Documentaire français de Paul B. Preciado (2023), avec Arthur, Emma Avena, Amir Baylly, Jenny Bel’Air, La Bourette, Nathan Callot, Kori Ceballos, Liz Christin, Iris Crosnier, Naëlle Dariya, Tom Dekel, Clara Deshayes, Virginie Despentes, Eleonore, Castiel Emery, Le Filip, Pierre et Gilles, Noam Iroual… 1h38. Sortie le 5 juin 2024.
Amir Bally
Rares sont les ouvrages littéraires qui ont irradié la postérité comme Orlando de Virginia Woolf, l’un des premiers livres à formaliser la théorie du genre dès 1928 en suivant un personnage qui change de sexe au cours du récit.

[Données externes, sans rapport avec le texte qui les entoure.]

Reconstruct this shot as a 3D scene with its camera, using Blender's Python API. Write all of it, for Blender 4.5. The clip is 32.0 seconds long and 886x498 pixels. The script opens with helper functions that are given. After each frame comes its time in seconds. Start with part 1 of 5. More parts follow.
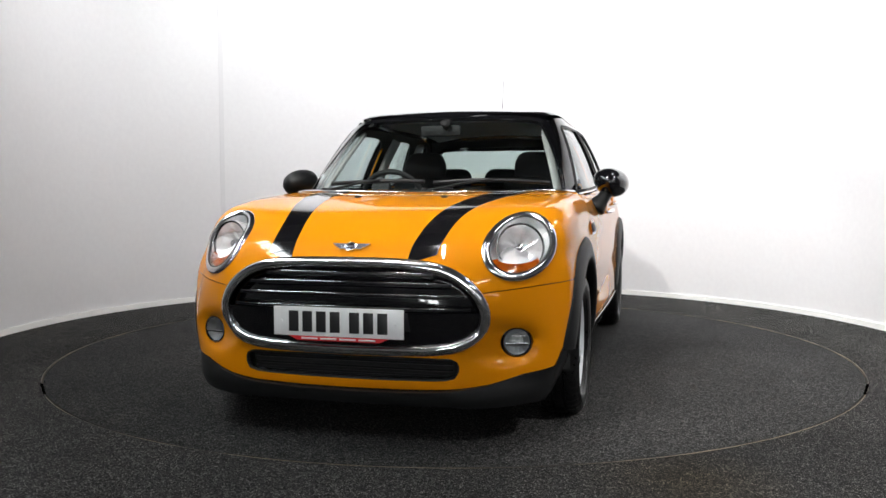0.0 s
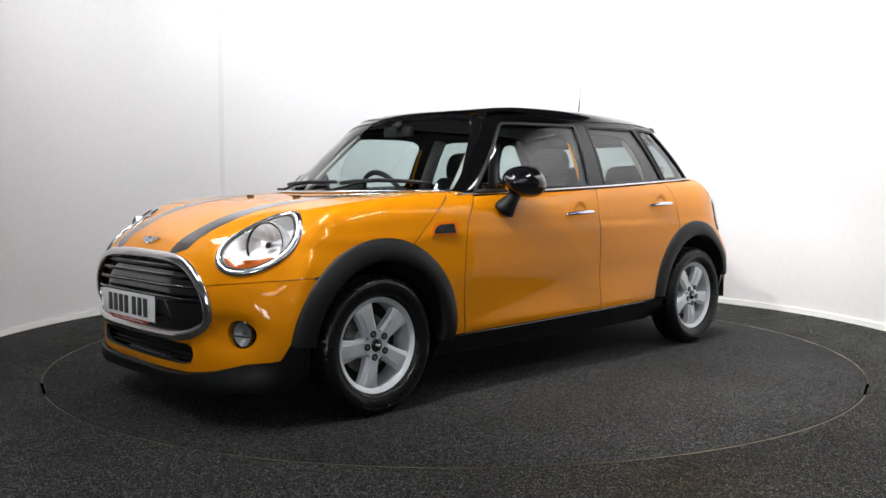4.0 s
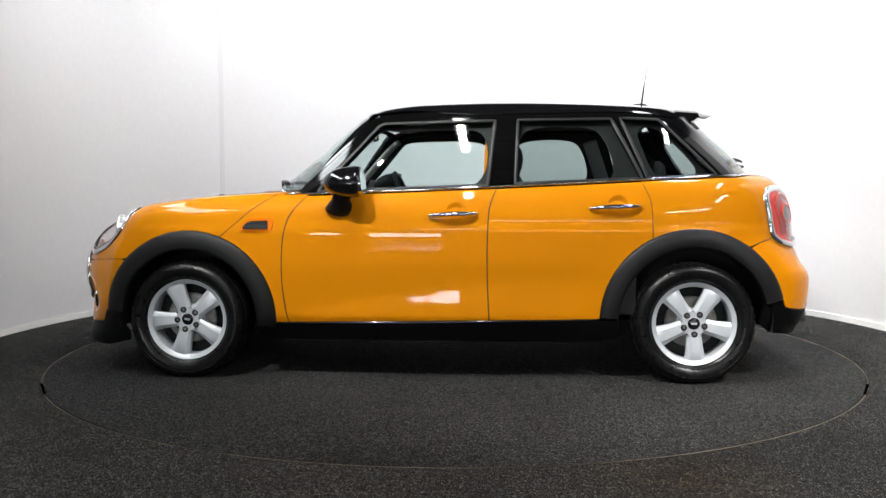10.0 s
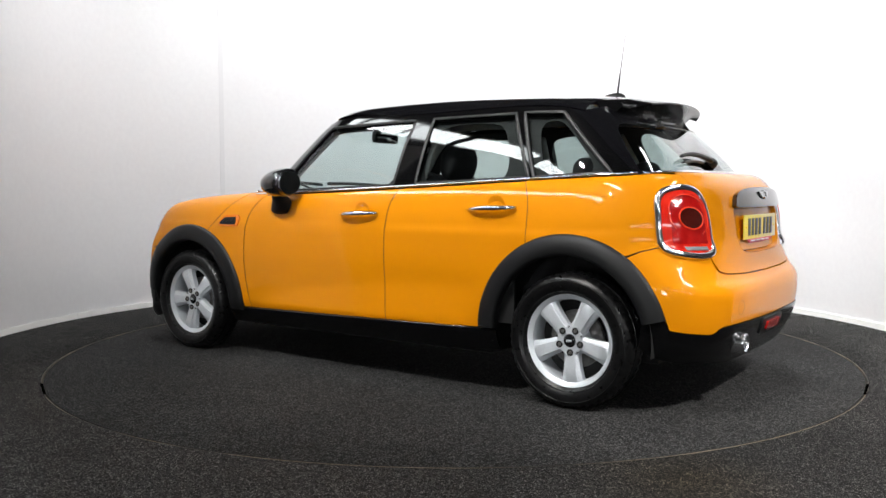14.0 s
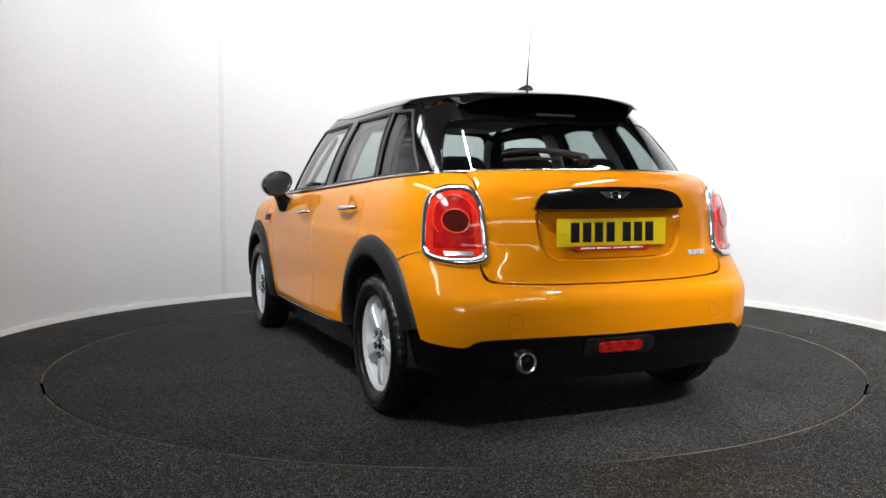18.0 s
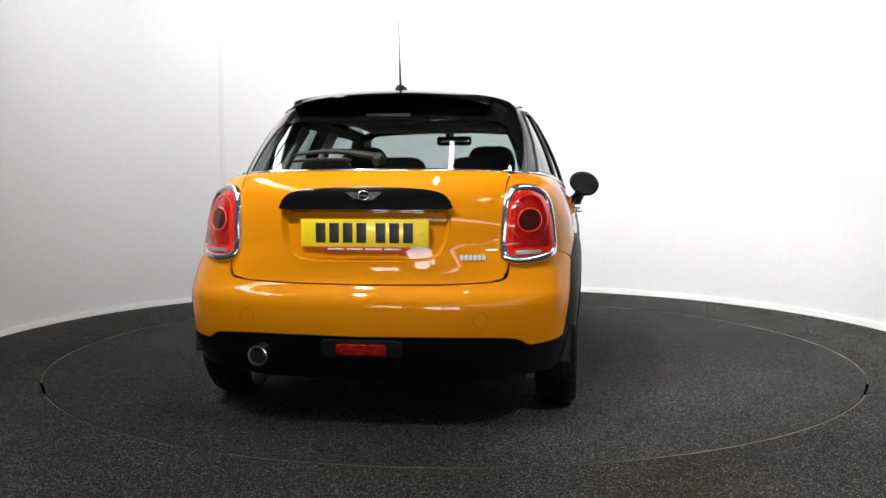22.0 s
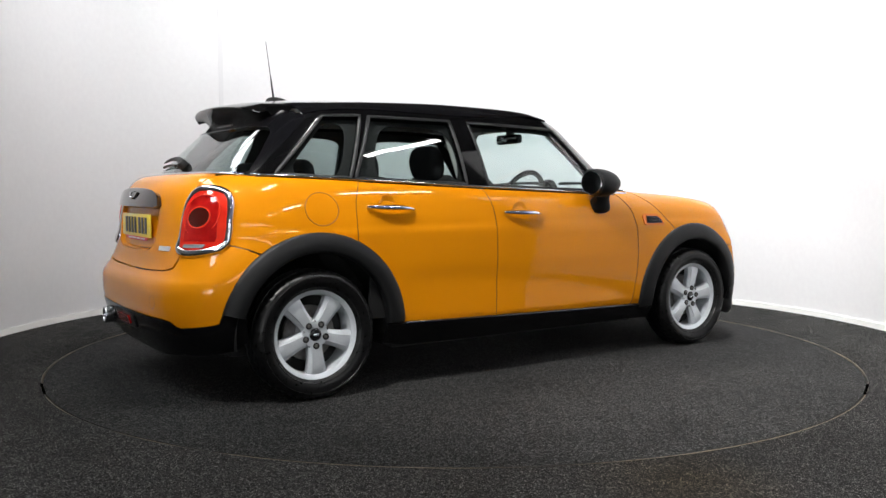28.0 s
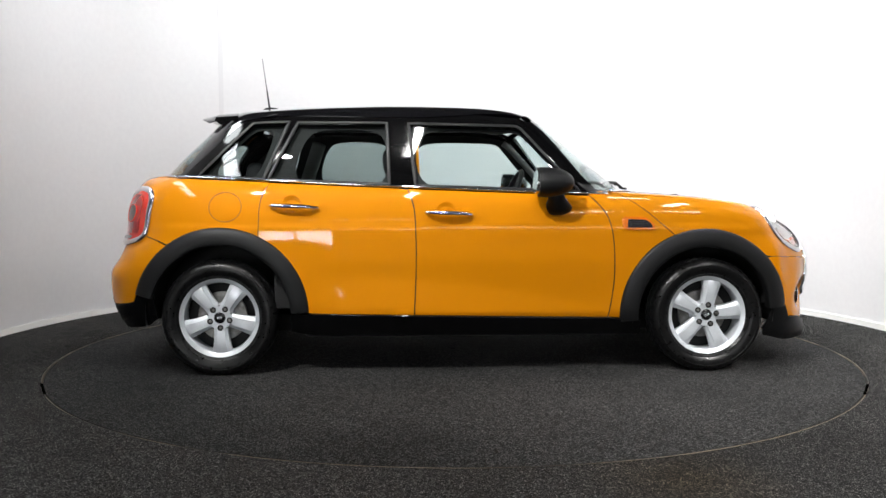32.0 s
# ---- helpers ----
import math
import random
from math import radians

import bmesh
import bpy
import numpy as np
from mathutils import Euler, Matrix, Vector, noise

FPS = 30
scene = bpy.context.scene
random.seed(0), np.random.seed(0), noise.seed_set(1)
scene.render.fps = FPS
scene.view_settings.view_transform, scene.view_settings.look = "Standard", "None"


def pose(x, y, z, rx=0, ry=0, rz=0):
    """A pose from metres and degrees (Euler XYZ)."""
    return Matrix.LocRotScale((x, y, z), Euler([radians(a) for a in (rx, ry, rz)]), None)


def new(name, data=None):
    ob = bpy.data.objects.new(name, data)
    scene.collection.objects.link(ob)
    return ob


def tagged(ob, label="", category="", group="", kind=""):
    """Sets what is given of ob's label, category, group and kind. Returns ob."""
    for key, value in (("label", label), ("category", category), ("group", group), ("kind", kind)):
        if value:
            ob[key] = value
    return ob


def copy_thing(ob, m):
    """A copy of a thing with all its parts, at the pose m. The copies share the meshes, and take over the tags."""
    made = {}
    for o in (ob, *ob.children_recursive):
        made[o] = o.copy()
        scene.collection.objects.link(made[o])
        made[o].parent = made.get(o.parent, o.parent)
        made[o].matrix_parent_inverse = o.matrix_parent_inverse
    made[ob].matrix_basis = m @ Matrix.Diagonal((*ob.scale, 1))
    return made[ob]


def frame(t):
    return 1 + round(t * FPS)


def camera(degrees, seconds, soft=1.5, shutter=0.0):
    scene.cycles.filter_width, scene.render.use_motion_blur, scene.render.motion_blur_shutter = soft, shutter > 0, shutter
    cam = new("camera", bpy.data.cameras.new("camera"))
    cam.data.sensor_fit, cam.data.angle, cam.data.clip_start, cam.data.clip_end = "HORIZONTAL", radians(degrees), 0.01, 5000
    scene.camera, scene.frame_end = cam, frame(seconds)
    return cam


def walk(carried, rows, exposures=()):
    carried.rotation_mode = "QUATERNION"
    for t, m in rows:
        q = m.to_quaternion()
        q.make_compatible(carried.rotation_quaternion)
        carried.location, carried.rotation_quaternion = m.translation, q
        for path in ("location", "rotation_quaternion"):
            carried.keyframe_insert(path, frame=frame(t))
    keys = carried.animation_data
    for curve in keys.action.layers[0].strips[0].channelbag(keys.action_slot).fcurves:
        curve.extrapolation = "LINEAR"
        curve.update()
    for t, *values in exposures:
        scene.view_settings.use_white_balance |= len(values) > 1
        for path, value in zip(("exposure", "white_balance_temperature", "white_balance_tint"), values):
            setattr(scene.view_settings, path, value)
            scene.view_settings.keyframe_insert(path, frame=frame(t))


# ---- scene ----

Paul B. Preciado s’en empare aujourd’hui dans un film qui revendique sa nature militante et revendicative à la lumière de l’évolution des mœurs. Une œuvre artistique inclassable dans laquelle diverses personnes assument l’identité à géométrie variable de cet être symbolique devenu malgré lui une icône vénérée par tous celles et ceux qui refusent d’être catégorisés de façon arbitraire. Le sous-titre du film est d’ailleurs éloquent à plus d’un titre : cette biographie politique résonne en effet comme l’affirmation d’une différence qui aspire à ne plus jamais en être une. Orlando est ainsi personnalisé à l’écran par de multiples interprètes et témoins qui assument son identité de caméléon sous toutes les enveloppes possibles et avec davantage d’enthousiasme que de rancœur contre le sort souvent funeste qui leur a été réservé par des siècles d’intolérance. L’occasion pour le réalisateur de recueillir leurs témoignages, en montrant à quel point notre époque est en train de vivre une révolution des mœurs longtemps évacuée dans la clandestinité et réprimée par la loi. Il ne fait appel aux images d’archive qu’en tout dernier lieu, pour nous montrer que cette libération tardive est l’aboutissement d’une longue lutte souterraine dont l’une des pionnières fut Coccinelle, évoquée notamment par Sébastien Lifshitz dans son documentaire Bambi (2013). Des êtres qui aspiraient à être respectés et non ostracisés ou invisibilisés à une époque où l’homosexualité était considérée comme un délit et une déviance.
Kori Ceballos
Le texte de Virginia Woolf a créé un archétype considéré aujourd’hui comme un modèle. Parmi les artistes qui s’en sont emparés figurent notamment l’artiste d'avant-garde allemande Ulrike Ottinger dans Freak Orlando (1981) et la cinéaste britannique Sally Potter qui a fait d’Orlando (1992) le sujet de son premier long métrage avec dans le rôle-titre Tilda Swinton. Paul B. Preciado mêle quant à lui l’évocation de ce personnage intemporel à son propre vécu pour un collage expérimental qui résonne comme un véritable manifeste au-delà de l’espace et du temps. L’éternité même de son destin est semblable au périple interminable parcouru par ces êtres nés dans le mauvais corps qui se sont battus pour faire admettre par la société que la nature elle aussi peut parfois se tromper. Les témoignages qui parsèment ce film en forme de mosaïque sont de toutes natures. Des êtres androgynes au cou cerclé d’une fraise élisabéthaine y confessent leur mal être qui s’assimile parfois à de la détresse et ne revendique bien souvent que la reconnaissance de leur différence et surtout le droit de se fondre dans la foule sans plus pâtir du jugement des autres. Un sujet de société d’une actualité brûlante en Occident, au moment même où la Russie de Vladimir Poutine s’en empare pour stigmatiser notre décadence supposée en matière de mœurs. Preuve que l’adjectif politique utilisé par le réalisateur est tout à fait justifié. L’enjeu de son film va bien au-delà d’un mal-être existentiel et de la dysphorie de genre. Il renvoie à la complexité fondamentale de l’être humain assigné depuis des millénaires à une binarité trop unilatérale. Ce manifeste noble et élégant trouve les mots et les images pour exprimer cette détresse si longtemps étouffée.